▶ [GIVEN EXERCISE] Without the pictures, set down every line of the data exactly.
+++++
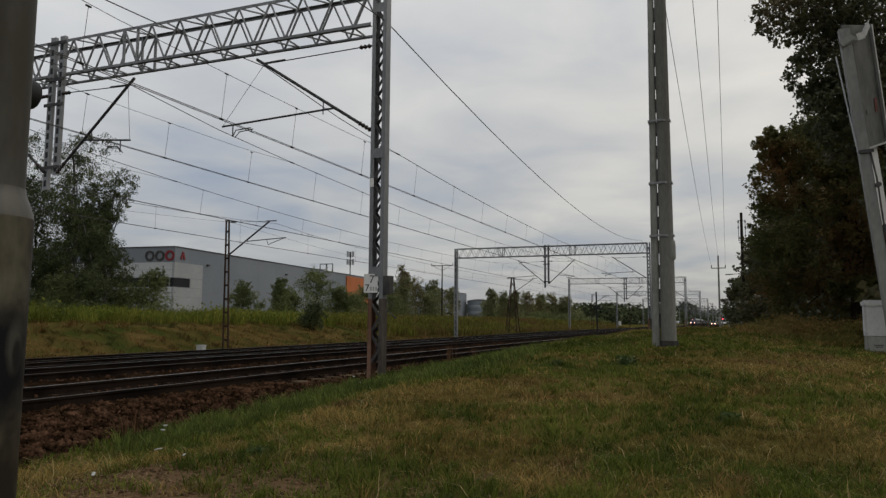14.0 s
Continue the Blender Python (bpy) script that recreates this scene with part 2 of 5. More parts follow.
def bare_patch(m, centre, stretch, colour):
    """A trodden patch of bare soil with a ragged edge, mixed over a ground material."""
    nt = m.node_tree
    n, l = nt.nodes.new, nt.links.new
    b = nt.nodes["Principled BSDF"]
    src = b.inputs["Base Color"].links[0].from_socket
    geo = n("ShaderNodeNewGeometry")
    sub, sc, ln = n("ShaderNodeVectorMath"), n("ShaderNodeVectorMath"), n("ShaderNodeVectorMath")
    sub.operation, sc.operation, ln.operation = "SUBTRACT", "MULTIPLY", "LENGTH"
    sub.inputs[1].default_value, sc.inputs[1].default_value = centre, stretch
    l(geo.outputs["Position"], sub.inputs[0])
    l(sub.outputs[0], sc.inputs[0])
    l(sc.outputs[0], ln.inputs[0])
    nz = n("ShaderNodeTexNoise")
    nz.inputs["Scale"].default_value, nz.inputs["Detail"].default_value = 2.2, 6
    l(geo.outputs["Position"], nz.inputs["Vector"])
    ad = n("ShaderNodeMath")
    ad.operation = "MULTIPLY_ADD"
    ad.inputs[1].default_value = 1.4
    l(nz.outputs["Fac"], ad.inputs[0])
    l(ln.outputs["Value"], ad.inputs[2])
    rg = n("ShaderNodeMapRange")
    rg.inputs["From Min"].default_value, rg.inputs["From Max"].default_value = 1.9, 1.4
    l(ad.outputs[0], rg.inputs["Value"])
    gr = n("ShaderNodeTexNoise")
    gr.inputs["Scale"].default_value, gr.inputs["Detail"].default_value = 30, 5
    l(geo.outputs["Position"], gr.inputs["Vector"])
    tone = n("ShaderNodeMix")
    tone.data_type = "RGBA"
    tone.inputs["A"].default_value = (*[c * 0.45 for c in colour], 1)
    tone.inputs["B"].default_value = (*[c * 1.4 for c in colour], 1)
    l(gr.outputs["Fac"], tone.inputs["Factor"])
    mx = n("ShaderNodeMix")
    mx.data_type = "RGBA"
    l(src, mx.inputs["A"])
    l(tone.outputs["Result"], mx.inputs["B"])
    l(rg.outputs[0], mx.inputs["Factor"])
    l(mx.outputs["Result"], b.inputs["Base Color"])


bare_patch(GROUND, (-3.3, 3.5, -1.0), (0.5, 0.72, 0.0), (0.135, 0.085, 0.048))
BARK = surface("bark", (0.018, 0.015, 0.011), (0.05, 0.042, 0.032), 0.95, 0.0, 3, 20, 0.6, 0.3, spec=0.05)
LIMB = surface("bare_limb", (0.05, 0.045, 0.033), (0.12, 0.105, 0.08), 0.95, 0.0, 3, 20, 0.4, 0.3, spec=0.05)
BARK_BIRCH = surface("birch_bark", (0.03, 0.027, 0.024), (0.12, 0.115, 0.105), 0.9, 0.0, 2.2, 12, 0.3)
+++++
▶ [WRITTEN ANSWER]
14.0 s
Continue the Blender Python (bpy) script that recreates this scene with part 2 of 5. More parts follow.
def bare_patch(m, centre, stretch, colour):
    """A trodden patch of bare soil with a ragged edge, mixed over a ground material."""
    nt = m.node_tree
    n, l = nt.nodes.new, nt.links.new
    b = nt.nodes["Principled BSDF"]
    src = b.inputs["Base Color"].links[0].from_socket
    geo = n("ShaderNodeNewGeometry")
    sub, sc, ln = n("ShaderNodeVectorMath"), n("ShaderNodeVectorMath"), n("ShaderNodeVectorMath")
    sub.operation, sc.operation, ln.operation = "SUBTRACT", "MULTIPLY", "LENGTH"
    sub.inputs[1].default_value, sc.inputs[1].default_value = centre, stretch
    l(geo.outputs["Position"], sub.inputs[0])
    l(sub.outputs[0], sc.inputs[0])
    l(sc.outputs[0], ln.inputs[0])
    nz = n("ShaderNodeTexNoise")
    nz.inputs["Scale"].default_value, nz.inputs["Detail"].default_value = 2.2, 6
    l(geo.outputs["Position"], nz.inputs["Vector"])
    ad = n("ShaderNodeMath")
    ad.operation = "MULTIPLY_ADD"
    ad.inputs[1].default_value = 1.4
    l(nz.outputs["Fac"], ad.inputs[0])
    l(ln.outputs["Value"], ad.inputs[2])
    rg = n("ShaderNodeMapRange")
    rg.inputs["From Min"].default_value, rg.inputs["From Max"].default_value = 1.9, 1.4
    l(ad.outputs[0], rg.inputs["Value"])
    gr = n("ShaderNodeTexNoise")
    gr.inputs["Scale"].default_value, gr.inputs["Detail"].default_value = 30, 5
    l(geo.outputs["Position"], gr.inputs["Vector"])
    tone = n("ShaderNodeMix")
    tone.data_type = "RGBA"
    tone.inputs["A"].default_value = (*[c * 0.45 for c in colour], 1)
    tone.inputs["B"].default_value = (*[c * 1.4 for c in colour], 1)
    l(gr.outputs["Fac"], tone.inputs["Factor"])
    mx = n("ShaderNodeMix")
    mx.data_type = "RGBA"
    l(src, mx.inputs["A"])
    l(tone.outputs["Result"], mx.inputs["B"])
    l(rg.outputs[0], mx.inputs["Factor"])
    l(mx.outputs["Result"], b.inputs["Base Color"])


bare_patch(GROUND, (-3.3, 3.5, -1.0), (0.5, 0.72, 0.0), (0.135, 0.085, 0.048))
BARK = surface("bark", (0.018, 0.015, 0.011), (0.05, 0.042, 0.032), 0.95, 0.0, 3, 20, 0.6, 0.3, spec=0.05)
LIMB = surface("bare_limb", (0.05, 0.045, 0.033), (0.12, 0.105, 0.08), 0.95, 0.0, 3, 20, 0.4, 0.3, spec=0.05)
BARK_BIRCH = surface("birch_bark", (0.03, 0.027, 0.024), (0.12, 0.115, 0.105), 0.9, 0.0, 2.2, 12, 0.3)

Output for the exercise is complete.